Class type non-type template parameter initialization does not compile
I was under the impression that the following should become valid code under the new C++20 standard:
struct Foo
{
int a, b;
};
template<Foo>
struct Bar
{};
Bar<{.a=1, .b=2}> bar;
Yet, gcc 10.2.0
, with -std=c++20
set complains: could not convert ‘{1, 2}’ from ‘<brace-enclosed initializer list>’ to ‘Foo’
and Clang cannot compile this snippet either. Can someone point out why it is not well formed?
This template-argument
{.a=1, .b=2}
is not allowed according to the grammar for a template-argument which only allows the following constructs:
template-argument:
constant-expression
type-id
id-expression
A brace-init list is not any of the above constructs, it's actually an initializer and so it cannot be used as a template-argument.
You can be explicit about the type of the object that you use as the template-argument:
Bar<Foo{.a=1, .b=2}> bar;
and this will work, since this is a constant-expression.
It's a C++ grammar thing. Things used for template arguments must be either type-ids, id-names, or constant-expressions.

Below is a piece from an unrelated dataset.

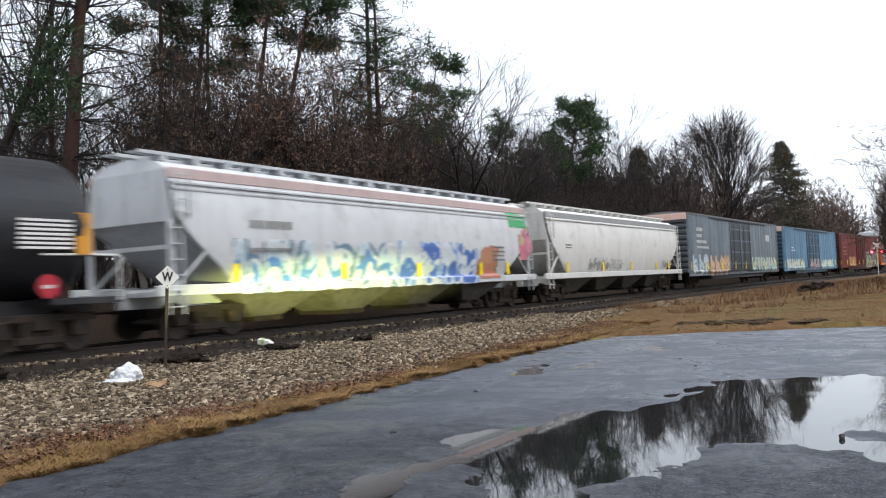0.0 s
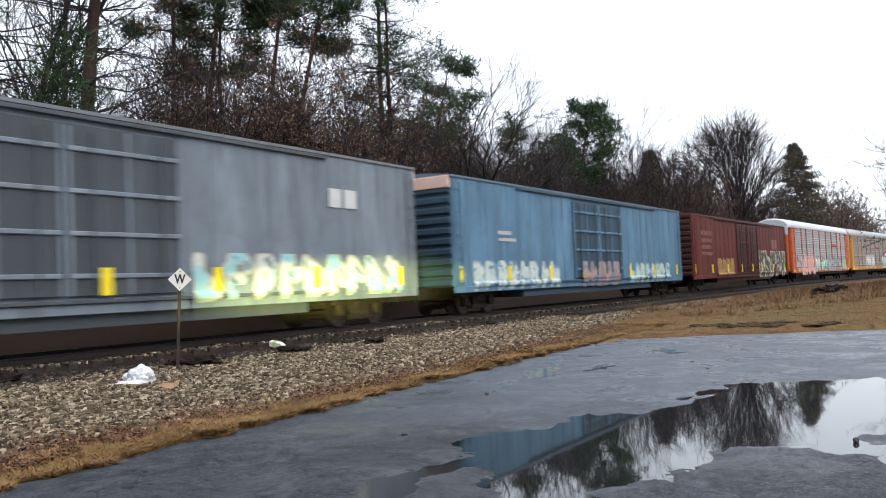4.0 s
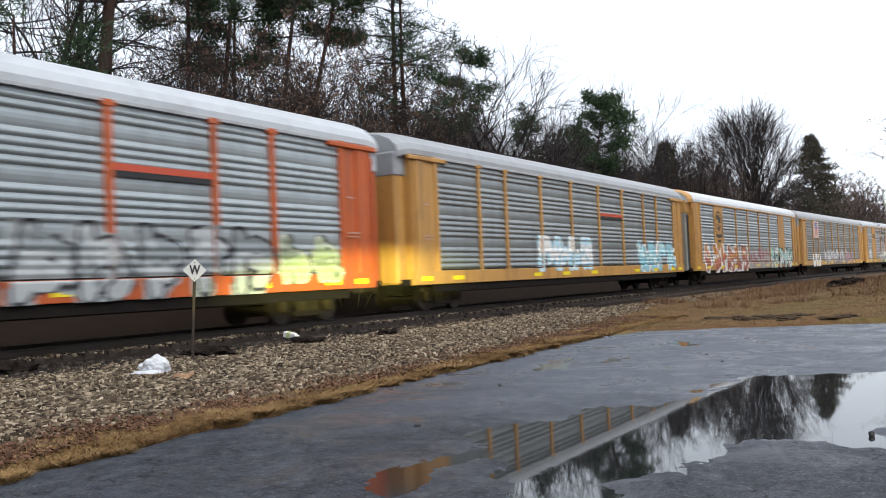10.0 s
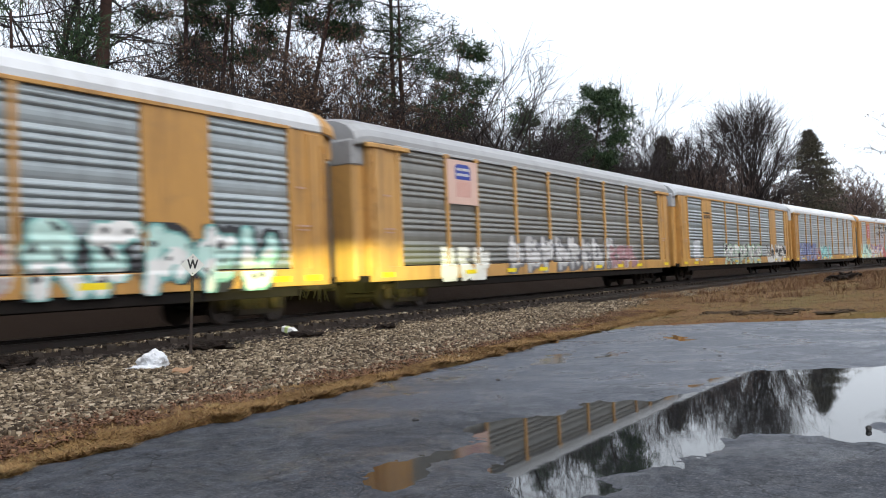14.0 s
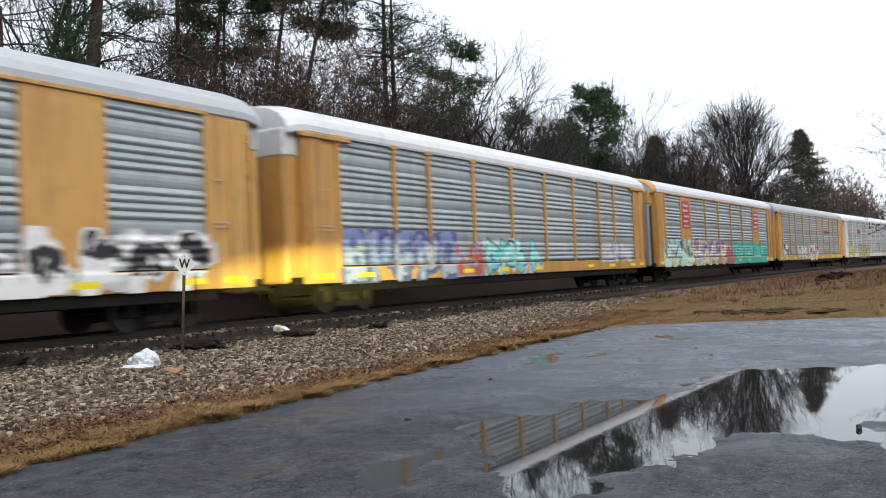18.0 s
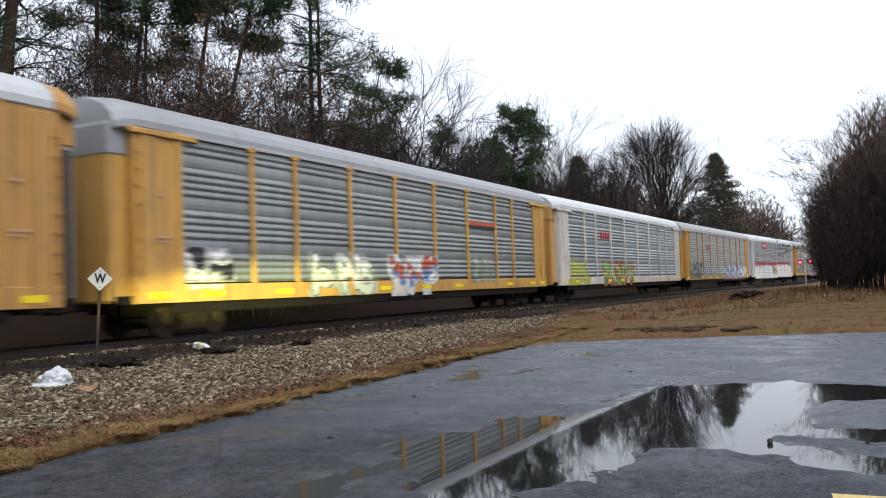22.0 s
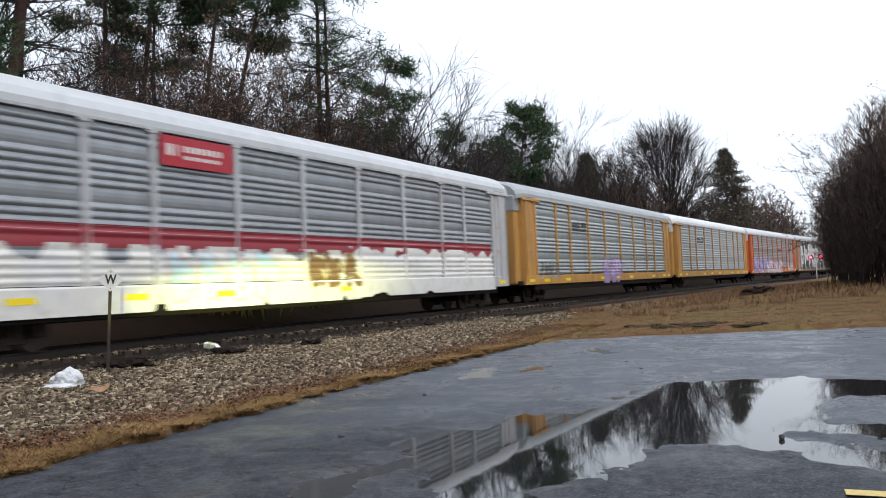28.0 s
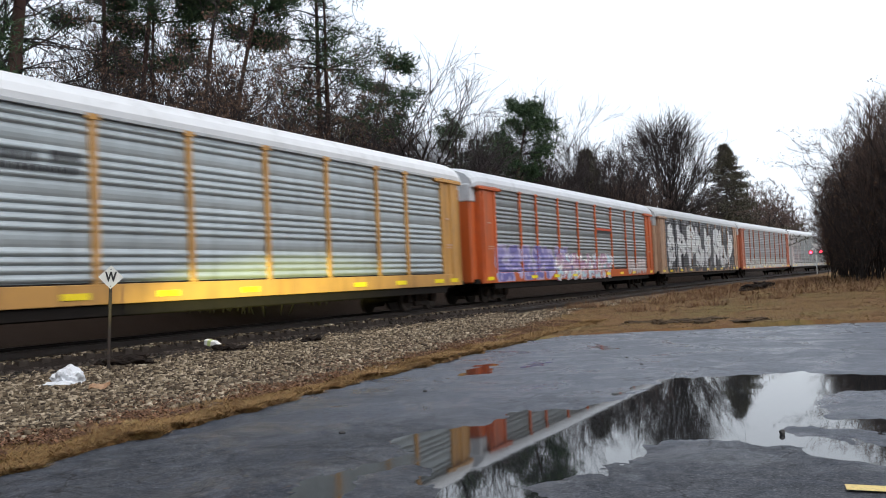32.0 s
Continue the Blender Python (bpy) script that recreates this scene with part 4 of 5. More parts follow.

And a braced-init-list is not an expression of any kind. They can only grammatically be present in a small number of places, specifically those used to initialize an object or variable.
In the past, it wasn't really relevant, since there wasn't much reason to use a braced-init-list to initialize the few valid NTTPs. Obviously that's changed, so this is something of an oversight. But this is what the C++20 standard says.